Cultura

Rossini, una auténtica y santa locura

  • El Teatro Villamarta cerró con broche de oro su temporada lírica ofreciendo una producción propia, 'La italiana en Argel', en una noche cuajada de diversión, música maravillosa y estupendas voces

Todo estreno de nueva producción del Villamarta suscita entre los aficionados una expectación y una ilusión asolerada durante años de gratas sorpresas y de bellos espectáculos que casi nunca defraudan al público. En esta ocasión se contaba, a nivel escénico, con los siempre fiables y sorprendentes Gustavo Tambascio y Jesús Ruiz. Unidos ambos por su amor al barroquismo, por su horror al vacío y por su sentido eminentemente plástico (a la vez que teatral) de la puesta en escena, firmaron una producción del altísimo nivel en todos los sentidos.

Tambascio parece haberse inspirado en su concepción del espectáculo en las fantasías orientalistas del romanticismo europeo, esa ensoñación que, como demostró en su estupendo libro Edward Said, buscaba encubrir con los oropeles y la filigrana de un Oriente ficticio la conciencia culpable del colonialismo más depredador. Tambascio nos sitúa en ese paraíso de sensualidad que tan bien se refleja en la pintura francesa del XIX (en alguno de cuyos cuadros de odaliscas parecen inspiradas algunas escenas de esta producción) y que suponen el choque entre el orgullo eurocéntrico y la seducción por el hedonismo orientalizante. Pero ello no hubiese servido de nada de no estar al servicio de una ópera, de un ritmo musical. Tambascio superpone de manera perfecta el movimiento de actores al incesante ritmo de la música de Rossini. Quizá quepa reprochársele el llenar en exceso la escena de actores y de movimientos (las exhibiciones gimnásticas de los figurantes, por ejemplo) en los primeros minutos, pero desde la segunda escena todo fluye con agilidad y con gran humor.

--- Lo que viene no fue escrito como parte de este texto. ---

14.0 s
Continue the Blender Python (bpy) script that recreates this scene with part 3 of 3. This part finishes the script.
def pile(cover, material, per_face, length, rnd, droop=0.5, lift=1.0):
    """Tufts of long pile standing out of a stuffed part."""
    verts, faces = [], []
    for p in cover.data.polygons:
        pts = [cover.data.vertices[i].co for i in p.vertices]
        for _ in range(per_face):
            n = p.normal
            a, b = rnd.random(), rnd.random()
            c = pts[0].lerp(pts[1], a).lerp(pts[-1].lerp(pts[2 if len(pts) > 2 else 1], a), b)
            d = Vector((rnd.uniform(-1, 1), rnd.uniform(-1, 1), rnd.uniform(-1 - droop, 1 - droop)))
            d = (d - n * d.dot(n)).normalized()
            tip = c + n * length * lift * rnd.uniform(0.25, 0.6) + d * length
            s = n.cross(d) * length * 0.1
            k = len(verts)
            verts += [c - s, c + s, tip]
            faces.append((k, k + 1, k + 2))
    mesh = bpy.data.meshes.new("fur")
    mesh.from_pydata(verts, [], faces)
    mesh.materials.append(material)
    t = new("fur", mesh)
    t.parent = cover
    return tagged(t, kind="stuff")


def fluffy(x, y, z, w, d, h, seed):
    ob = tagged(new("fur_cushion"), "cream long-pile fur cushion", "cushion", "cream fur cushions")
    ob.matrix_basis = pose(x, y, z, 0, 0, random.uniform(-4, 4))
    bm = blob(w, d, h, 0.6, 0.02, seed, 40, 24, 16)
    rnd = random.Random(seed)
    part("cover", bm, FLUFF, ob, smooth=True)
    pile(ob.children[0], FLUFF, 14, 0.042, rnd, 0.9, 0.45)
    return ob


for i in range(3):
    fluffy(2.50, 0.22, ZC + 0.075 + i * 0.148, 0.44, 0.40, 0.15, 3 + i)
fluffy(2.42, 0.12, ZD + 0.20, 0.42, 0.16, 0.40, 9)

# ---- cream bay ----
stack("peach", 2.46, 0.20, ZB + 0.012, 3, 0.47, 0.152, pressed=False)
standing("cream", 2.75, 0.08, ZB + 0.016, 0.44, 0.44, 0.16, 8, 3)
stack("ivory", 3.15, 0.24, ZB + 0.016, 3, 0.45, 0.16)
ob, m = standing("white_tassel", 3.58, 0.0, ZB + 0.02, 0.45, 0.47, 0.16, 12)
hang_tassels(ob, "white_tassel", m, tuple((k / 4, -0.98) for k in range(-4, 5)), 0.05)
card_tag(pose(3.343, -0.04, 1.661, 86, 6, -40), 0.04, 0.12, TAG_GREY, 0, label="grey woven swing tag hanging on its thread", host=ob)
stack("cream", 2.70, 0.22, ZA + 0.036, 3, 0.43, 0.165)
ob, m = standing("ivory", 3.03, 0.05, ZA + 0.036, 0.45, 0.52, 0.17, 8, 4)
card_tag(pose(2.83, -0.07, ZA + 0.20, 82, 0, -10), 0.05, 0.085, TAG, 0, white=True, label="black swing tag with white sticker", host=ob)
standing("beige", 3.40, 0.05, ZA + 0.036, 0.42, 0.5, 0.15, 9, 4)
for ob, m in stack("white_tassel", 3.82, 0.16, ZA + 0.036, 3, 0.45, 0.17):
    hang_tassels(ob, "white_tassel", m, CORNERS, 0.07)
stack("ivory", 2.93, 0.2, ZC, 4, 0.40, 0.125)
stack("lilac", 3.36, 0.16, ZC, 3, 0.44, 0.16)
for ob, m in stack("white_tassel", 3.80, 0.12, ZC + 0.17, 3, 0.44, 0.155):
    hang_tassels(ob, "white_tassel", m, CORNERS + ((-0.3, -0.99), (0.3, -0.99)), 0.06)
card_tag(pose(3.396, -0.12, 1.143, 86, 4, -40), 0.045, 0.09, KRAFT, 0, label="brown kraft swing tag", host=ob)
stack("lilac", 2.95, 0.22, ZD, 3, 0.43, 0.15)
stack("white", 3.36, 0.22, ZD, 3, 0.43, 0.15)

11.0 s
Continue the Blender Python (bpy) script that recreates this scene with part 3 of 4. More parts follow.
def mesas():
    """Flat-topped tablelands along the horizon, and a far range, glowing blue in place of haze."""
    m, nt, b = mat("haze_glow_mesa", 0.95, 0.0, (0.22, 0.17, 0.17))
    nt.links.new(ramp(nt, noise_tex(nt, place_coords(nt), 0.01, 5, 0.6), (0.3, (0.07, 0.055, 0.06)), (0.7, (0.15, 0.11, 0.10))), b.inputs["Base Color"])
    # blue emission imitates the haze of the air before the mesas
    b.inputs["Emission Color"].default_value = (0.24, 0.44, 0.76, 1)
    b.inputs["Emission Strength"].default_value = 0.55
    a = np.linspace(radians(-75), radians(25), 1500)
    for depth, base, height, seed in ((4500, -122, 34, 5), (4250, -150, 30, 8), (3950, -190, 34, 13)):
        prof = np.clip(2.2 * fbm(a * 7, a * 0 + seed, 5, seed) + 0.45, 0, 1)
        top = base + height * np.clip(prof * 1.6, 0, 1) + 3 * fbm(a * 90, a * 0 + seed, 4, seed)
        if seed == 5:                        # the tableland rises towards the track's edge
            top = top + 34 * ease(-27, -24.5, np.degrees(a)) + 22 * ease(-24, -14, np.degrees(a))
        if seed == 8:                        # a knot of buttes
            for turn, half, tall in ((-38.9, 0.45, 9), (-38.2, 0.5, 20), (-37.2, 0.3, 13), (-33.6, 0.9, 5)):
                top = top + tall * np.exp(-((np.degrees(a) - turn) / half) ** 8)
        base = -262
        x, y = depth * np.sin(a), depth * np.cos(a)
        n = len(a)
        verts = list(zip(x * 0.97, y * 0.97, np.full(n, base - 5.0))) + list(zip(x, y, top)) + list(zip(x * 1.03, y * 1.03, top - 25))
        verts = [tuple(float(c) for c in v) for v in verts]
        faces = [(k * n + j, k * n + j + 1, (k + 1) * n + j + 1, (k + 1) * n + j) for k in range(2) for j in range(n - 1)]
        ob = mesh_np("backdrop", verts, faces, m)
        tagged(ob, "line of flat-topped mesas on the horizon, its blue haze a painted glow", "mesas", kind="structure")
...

Admirable, sin ambages, el finale primo, en el que el sentido acumulativo y desenfrenado de la partitura encontraba su correlato escénico perfectamente teatral. Preciosismo y fascinación derrocharon a raudales los figurines de Ruiz, un maestro en las calidades y las tonalidades de las telas, con juegos cromáticos maravillosos, como brillantes eran los decorados, especialmente los del interior del palacio de Mustafá.

Álvaro Albiach imprimió a una muy ajustada, ágil y transparente Orquesta Manuel de Falla (estupendos solos de trompa y flauta) un ritmo incesante, sobre todo en los concertantes. Tanto que en alguna ocasión se produjeron desajustes entre foso y escena. Pero en conjunto fue una lectura vibrante, contagiada de ese espíritu de divina locura que la música de Rossini alcanza en esta ópera como en ninguna otra.

Isabella encontró en Nancy Herrera a una intérprete de mucha categoría. Cabe achacar que su voz es algo más pesada y profunda de lo que este papel exige, lo que redundó en tonos metálicos en los agudos y en agilidades no siempre pulcras (grupetti y trinos de staccato y martellato poco definidos), pero su legato fue de manual, con sensualidad, sentido de la musicalidad y un fraseo moldeado hasta el último detalle expresivo. Fue, además, una estupenda actriz que dominaba la escena de arriba abajo. Humorismo a raudales en su acción y en su canto derrochó Orfila. Le falta un tanto de peso en los graves para el papel, pero ello mismo le permite afrontar con soltura las complicadísimas coloraturas de su papel, en las que se desenvolvió con naturalidad y sentido de la línea del canto.

Sola deslumbró con sus agudos siempre refulgentes e impactantes y fraseo muy belcantista, aunque siempre que cantase en forte, pues al bajar al mezzoforte la voz cambia de color por culpa de un claro estrangulamiento. Tiene una voz importante y de grandes posibilidades y por ello debe cuidar más la técnica de ataque para evitar golpes de glotis y eventuales gallos. Menos en estilo y en voz estuvo Moncloa en una de las actuaciones más flojas que le hemos visto. Desafinó en su aria y el fraseo fluía a borbotones, sin naturalidad.

Castignani, a despecho de una molesta nasalidad en su timbre, fue un estupendo actor y consiguió hacer creíble su personaje en lo vocal y en lo escénico. Empezó con destemplanza Cardoso, pero conforme fue calentando la voz consiguió una interpretación muy apreciable, con agudos fáciles y bien proyectados. Con la correcta Arellano y con un coro al que se le resistieron las altas tesituras rossinianas se cerró una noche cuajada de diversión, música maravillosa, estupendas voces y esa desbordante alegría que sólo Rossini sabe conjurar. No se anuncian buenos presagios económicos para el futuro, pero los responsables de la cosa deberían seguir apostando por un teatro que ya hace tiempo que juega en la primera división nacional de la ópera.